I am an escape artist. I binge-watch Netflix. I play video games. I avoid as much news as possible. I hole up in my apartment with my husband and avoid the outside world like an agoraphobe or hermit when I’m not working. This is how I cope with stress. I deal with so many people at work that by the time I have the choice between being around people or just veggin’ on my couch at home . . . I choose the couch. Hands down. No contest. Couch! And when the existential dread sets in, I turn the volume up louder on my TV and let my mind drift into the fantasy playing out in front of me . . . hypnotizing me.
Escapism is not healthy stress management. Gradually, I feel my memory getting worse and worse, especially on particularly stressful days. Minor annoyances can send me over the edge and one snide comment from a customer will put me in a sour mood for the rest of my day. I have escaped so much that I resent reality. And when reality hits, I feel my emotions taking control of my mind and my body.
In an effort to improve my lifestyle and help heal my brain, I have purchased a book by Henepola Gunaratana on mindfulness meditation, Mindfulness In Plain English. The benefit of mindful meditation is that it helps you gain insight into yourself and the world around you. It is the opposite of escapism. You learn to focus your mind on the root of your hatred, greed, desire, and/or jealousy. And by focusing on the root, you learn to treat the cause rather than the symptom. I am no expert on the matter, of course, seeing as how I just bought the book. So I’m not going to go into a lot of detail. But I am excited to take a step toward a happier and healthier me, rather than the morose and bitter version that has been playing out these days.
There is also some interesting research that has been done on the effects of long-term stress on the structure of the brain. Higher cortisol levels in the brain can be helpful in high stress situations that would require the “fight-or-flight” instinct, but over time, if these levels are prolonged, it changes the structure and connectivity of the brain. Your brain can actually shrink, resulting in memory loss, depression, anxiety, and eventually, Alzheimer’s. Thankfully, we can repair any damage that prolonged stress may have caused through regular exercise and mindfulness meditation.
My couch-loving self decided to start with meditation . . . because f@#k gyms.
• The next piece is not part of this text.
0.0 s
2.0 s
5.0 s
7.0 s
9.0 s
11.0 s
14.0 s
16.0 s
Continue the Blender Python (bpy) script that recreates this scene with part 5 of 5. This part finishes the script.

Anyway, enough about gyms. I thought this would be a helpful book to recommend because those in abusive relationships know all about prolonged stress. And healthy stress management is vital since victims are in a constant state of “fight-or-flight.” Abusers are incredibly volatile. There is never any warning when they may explode or lash out. In the beginning, I was surprised by my abuser’s abrupt and unprovoked outbursts. But eventually, I expected them every day. I walked on egg shells, dreading his scorn. Well I am done paying the price for his ignorance. My body is done. My mind is done. I say we all take back control. I will no longer ignore the pain that he caused. I will no longer ignore the symptoms. I am done escaping.